Because of these videos the Movement for Black Lives has been able to organize and speak the truth to power in ways like never before. With the video evidence to prove the racist violence and police murders of black lives the movement has become a growing force to be reckoned with.

2000 years ago before YouTube and before the printing press they had letters they would write on scrolls and send off to various communities in hopes of spreading the most information to the most people at one time. Paul wrote a bunch of letters we have collected here in our Bible, all of which work in the same way as YouTube videos and Printing Press Pamphlets: to share information in hopes of sparking radical social transformation.

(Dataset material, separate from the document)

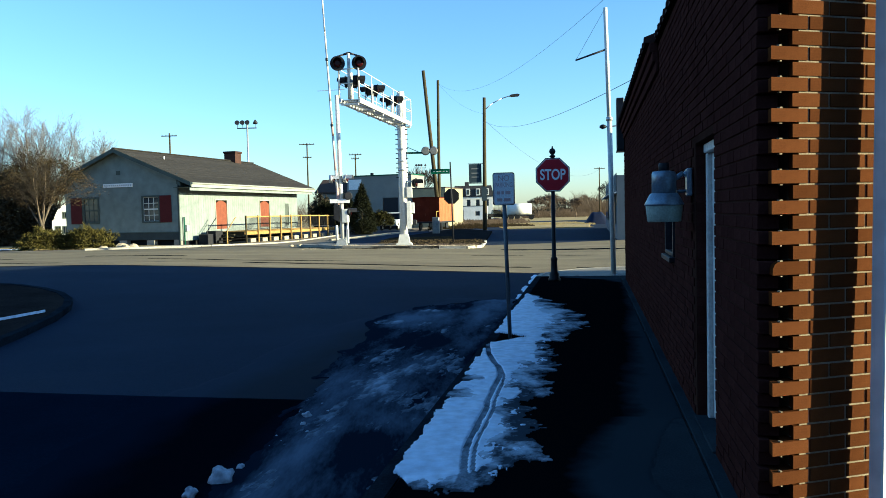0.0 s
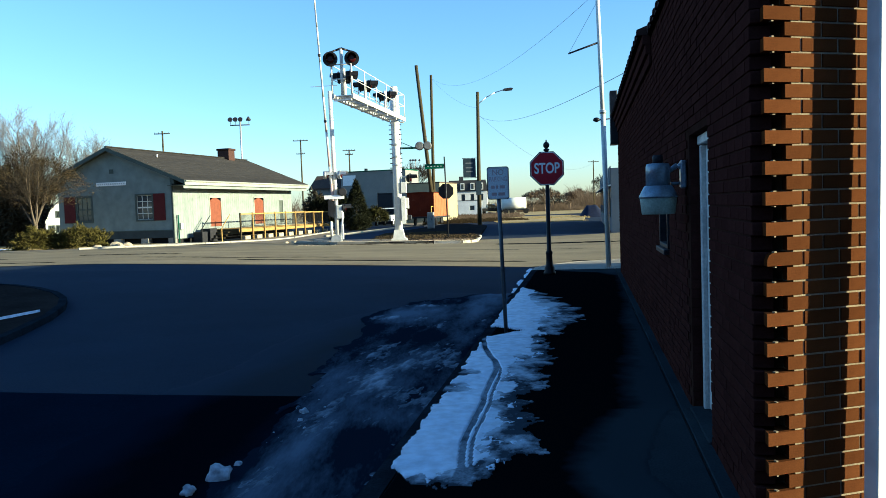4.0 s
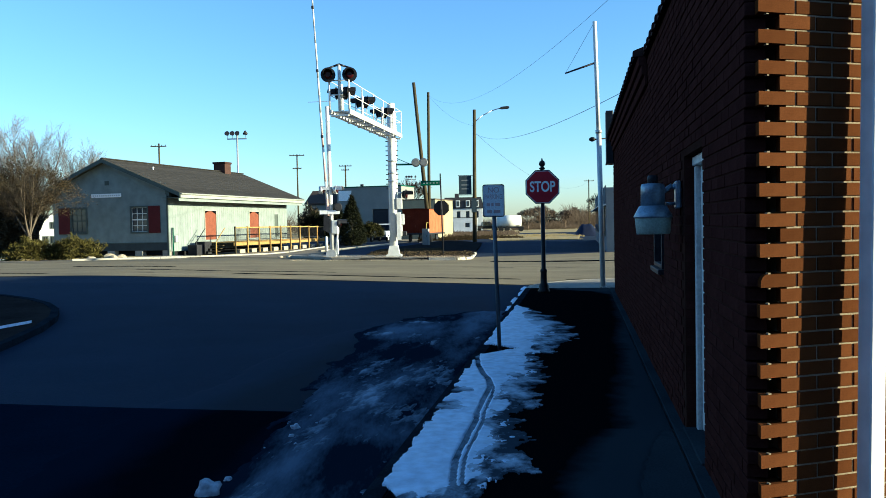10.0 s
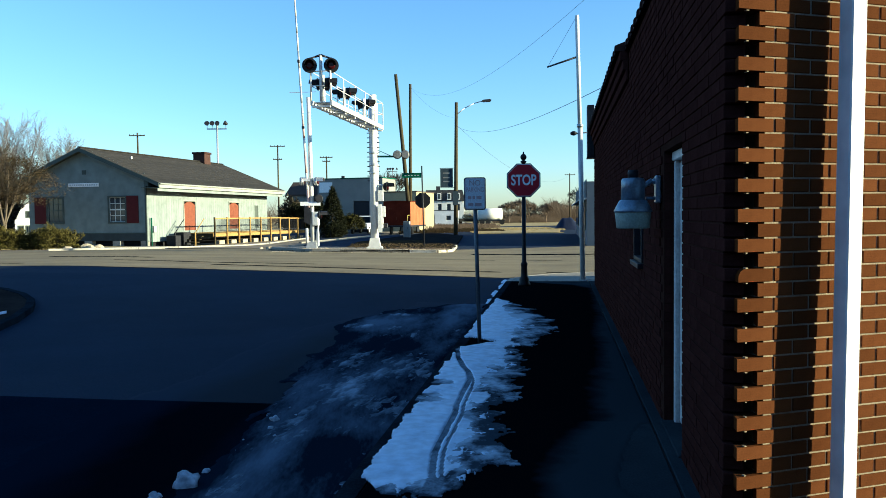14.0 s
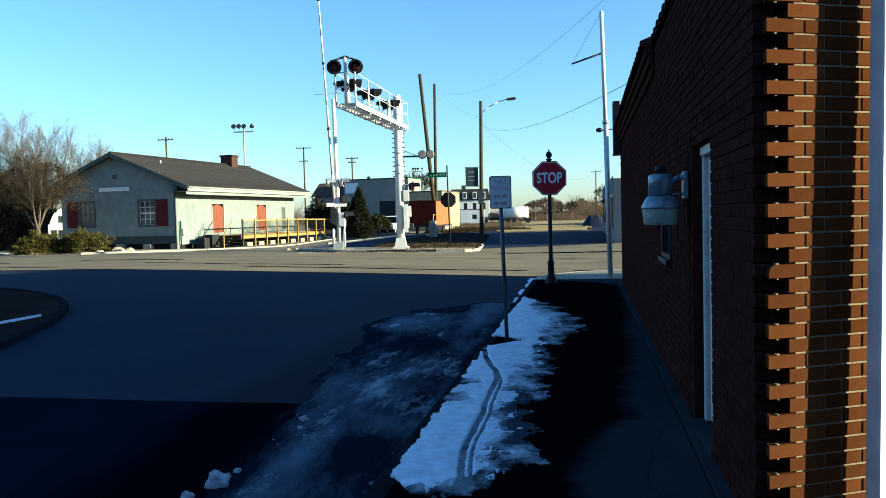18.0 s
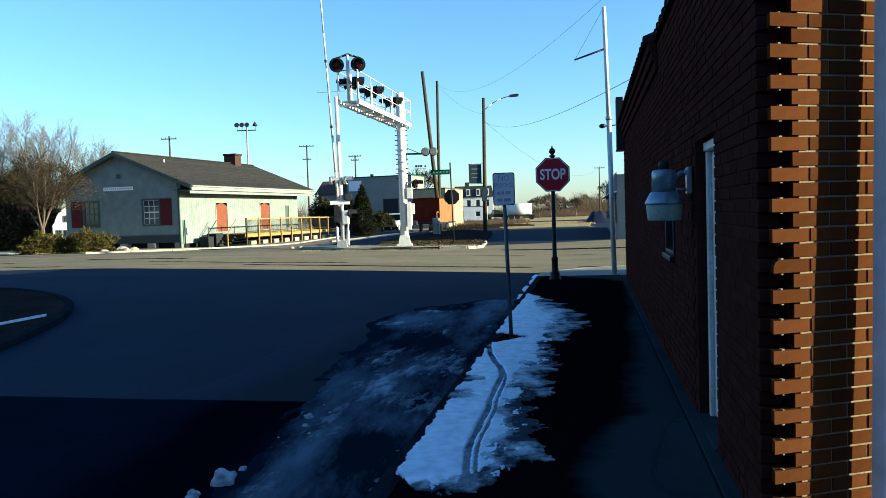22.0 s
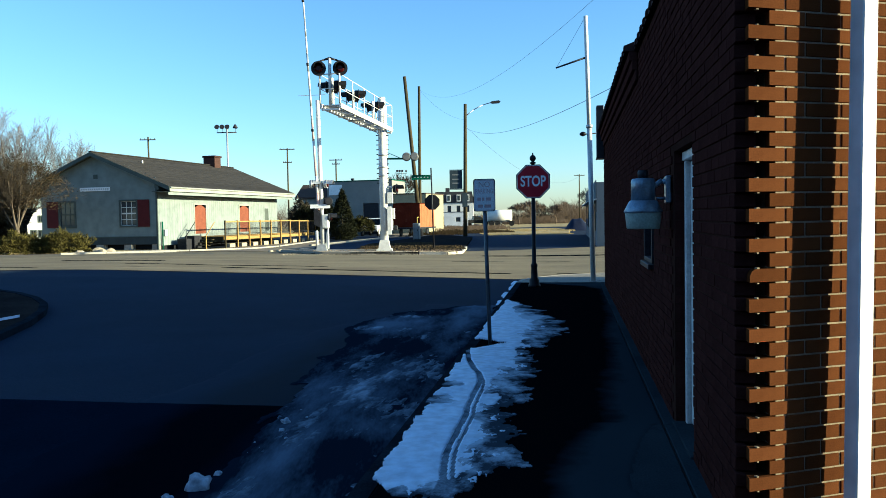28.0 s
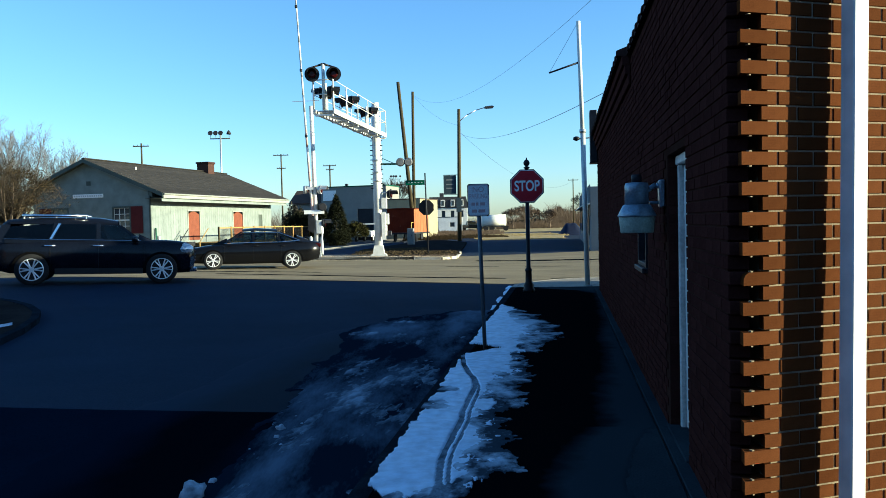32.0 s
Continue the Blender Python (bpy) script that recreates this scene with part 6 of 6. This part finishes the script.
def wheel(car, x, y, r, spokes, name="wheel"):
    """A wheel that turns about its axle; parts in the wheel's own space."""
    side = 1 if y > 0 else -1
    bm = B()
    m = Matrix.Rotation(math.pi / 2, 4, "X")
    lathe(bm, [(r * 0.66, -0.11), (r * 0.9, -0.115), (r * 0.985, -0.09), (r, -0.05), (r, 0.05), (r * 0.985, 0.09), (r * 0.9, 0.115), (r * 0.66, 0.11)], m, 32)
    w = part(name, bm, RUBBER, car)
    w.matrix_basis = pose(x, y, r)
    bm = B()
    lathe(bm, [(r * 0.6, -0.06), (r * 0.69, 0.1), (r * 0.7, 0.118), (r * 0.66, 0.12), (r * 0.6, 0.05)], Matrix.Diagonal((1, side, 1, 1)) @ Matrix.Rotation(-math.pi / 2, 4, "X"), 28)
    part("rim", bm, STEEL_DARK, w)
    bm = B()
    for i in range(spokes):
        a = 2 * math.pi * i / spokes
        for k in (-0.17, 0.17):
            p = Vector((math.cos(a + k * 0.3) * r * 0.1, side * 0.1, math.sin(a + k * 0.3) * r * 0.1))
            q = Vector((math.cos(a + k) * r * 0.67, side * 0.112, math.sin(a + k) * r * 0.67))
            rod(bm, p, q, r * 0.05, r * 0.045, 6)
    rod(bm, (0, side * 0.06, 0), (0, side * 0.125, 0), r * 0.19, r * 0.16, 14)
    for i in range(40):
        a, b = 2 * math.pi * i / 40, 2 * math.pi * (i + 1) / 40
        rod(bm, (math.cos(a) * r * 0.67, side * 0.112, math.sin(a) * r * 0.67), (math.cos(b) * r * 0.67, side * 0.112, math.sin(b) * r * 0.67), r * 0.035, None, 5, False)
    part("spokes", bm, RIM, w, "bright alloy spokes")
    return w


def sec(hw, zb, zm, zt, ht, lip=0.9):
    """Half section of a car body: sill, widest line, shoulder, top."""
    return [(hw * lip, zb), (hw * 0.985, zb + 0.1), (hw, zm), (hw * 0.985, zt - 0.1), (ht, zt), (0.0, zt + 0.012)]


def side_panel(bm, pts, y0, side, th=0.012):
    """A window or panel on a car's flank from (x, y, z) corners."""
    a = [bm.verts.new((x, side * y, z)) for x, y, z in pts]
    b = [bm.verts.new((x, side * (y + th), z)) for x, y, z in pts]
    n = len(pts)
    bm.faces.new(a)
    bm.faces.new(b)
    for i in range(n):
        bm.faces.new((a[i], a[(i + 1) % n], b[(i + 1) % n], b[i]))


def arch(car, x, r, y, mat):
    """Dark wheel arch lining."""
    for side in (-1, 1):
        bm = B()
        n = 14
        pts = [(x + math.cos(math.pi * i / n) * r * 1.17, r + math.sin(math.pi * i / n) * r * 1.17 - 0.02) for i in range(n + 1)]
        prism(bm, [(px, max(pz, 0.285)) for px, pz in pts], side * (y - 0.16), side * (y + 0.008))
        part("wheel_arch", bm, mat, car)


def cabin(car, rows, y, z0, wheel_x):
    """Seat backs with headrests and the steering wheel, seen through the panes."""
    for x, top in rows:
        for side in (-1, 1):
            bm = B()
            prism(bm, [(x, z0 - 0.02), (x + 0.16, z0 - 0.02), (x + 0.02, top - 0.17), (x - 0.1, top - 0.17)], side * y - 0.22, side * y + 0.22)
            seat = part("seat_back", bm, CARSEAT, car)
            bm = B()
            bx(bm, x - 0.12, side * y - 0.12, top - 0.16, x - 0.02, side * y + 0.12, top, None, 0.03)
            part("headrest", bm, CARSEAT, seat)
    bm = B()
    for i in range(20):
        p, q = [Vector((wheel_x + 0.07 * math.sin(2 * math.pi * k / 20), y + 0.18 * math.cos(2 * math.pi * k / 20), z0 + 0.04 + 0.17 * math.sin(2 * math.pi * k / 20))) for k in (i, i + 1)]
        rod(bm, p, q, 0.014, None, 5, False)
    part("steering_wheel", bm, CARSEAT, car)


def window_posts(car, posts, mat):
    """Door posts and pillars between the side panes: foot and head (x, y, z) and width."""
    for side in (-1, 1):
        for (x0, y0, z0), (x1, y1, z1), w in posts:
            bm = B()
            side_panel(bm, [(x0 - w / 2, y0, z0), (x0 + w / 2, y0, z0), (x1 + w / 2, y1, z1), (x1 - w / 2, y1, z1)], 0, side, 0.014)
            part("pillar", bm, mat, car)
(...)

Paul writes, For I am not ashamed of the gospel; it is the power of God for salvation to everyone who has faith, to the Jew first and also to the Greek. For in it the righteousness of God is revealed through faith for faith; as it is written, “The one who is righteous will live by faith.”

Paul writes years after Jesus but both find themselves sharing the same message: the inclusion of gentiles within their Jewish religious tradition. Much like the battle of inclusion for queer people in the church has been a struggle and a shock for those within the religious institutions holding up homophobic ideas, the shock of including a gentile outsider into your Jewish tradition would have been a lot stronger than a mere reformation. Jesus had started a revolution.

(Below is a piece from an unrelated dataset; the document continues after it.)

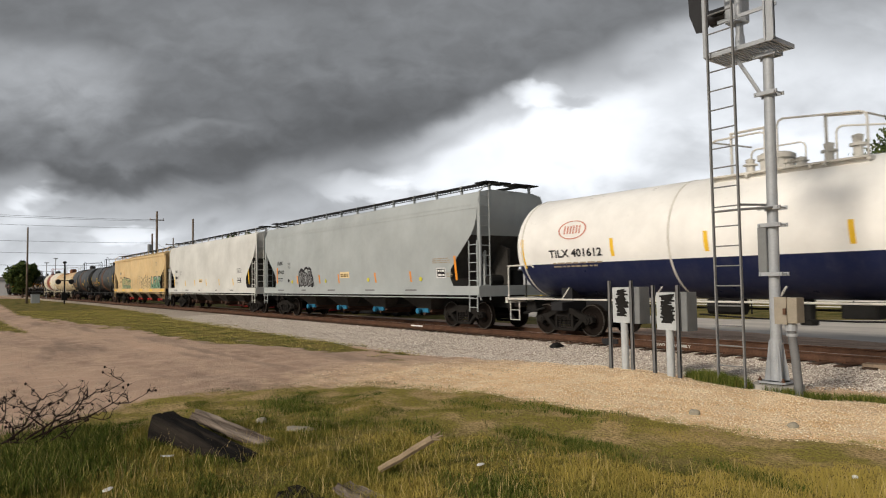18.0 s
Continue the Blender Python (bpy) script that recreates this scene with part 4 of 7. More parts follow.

Paul declares, I am not ashamed of the Gospel! He doesn’t mean the “say a prayer to get into heaven gospel” he means the boundary breaking gospel of inclusive and radical love, a gospel where the Jewish religion was challenged to include all people, of all backgrounds, creeds and colors.

Faith here is also an interesting word, the original Greek is Pistis which I think we’ve talk about some before. It’s better translated not as Faith but as Faithfulness, it’s an active verb, it’s something you do. We can read this text anew, “The one who is righteous will live by faithfulness.”

We won’t live with some faith-filled idea in our minds, we will embody our minds dreams into the material world for the good of all people. For this is the Gospel! The inclusion and centering of the outsider as the insider. This is the Beloved Community.

In Jesus ‘day he was transforming the Jewish religion to include Gentile outsiders and started the movement of Christianity, in Martin Luther’s day he was transforming the Christian tradition to open the gates again to scripture and soul freedom, he put the protest in protestant and started a movement, in our day we are transforming social relations by revealing the terrifying reality of racism and building movements that seek to abolish racism of all expressions both individual and systemic.

One way our church is doing so is through our SURJ chapter, Showing Up for Racial Justice, is a group that organizes white people to support the work the black community organizers have already been working on for many years. We learn how to dismantle the racism within our own selves while also actively participating as allies in the Movement for Black Lives.

We have a rapid response training around immigration and migrant rights coming up that will be hosted in our Parlor by SURJ. We will encounter the ways immigration policies are caging migrants in prison like encampments, how racism infuses the policies, and how we can dismantle the walls being built around our hearts and homes toward people migrating to the US. We will learn what it means and how to Show UP for Racial Justice.

As the church on the 21st century it is our calling to bring justice and healing to the world, and I think we should do so in the light of Müntzer and Jesus, of Hewey Newton and the Black Panthers, or Dorothy Day and the Catholic Workers, or Alecia Garza and Cat Brooks with the Movement for Black Lives. May we say yes to God’s call, may we fight the systems that build crosses rather than bear the weight of them.

May we follow Jesus into the revolution of love he is calling us all into, right here, right now!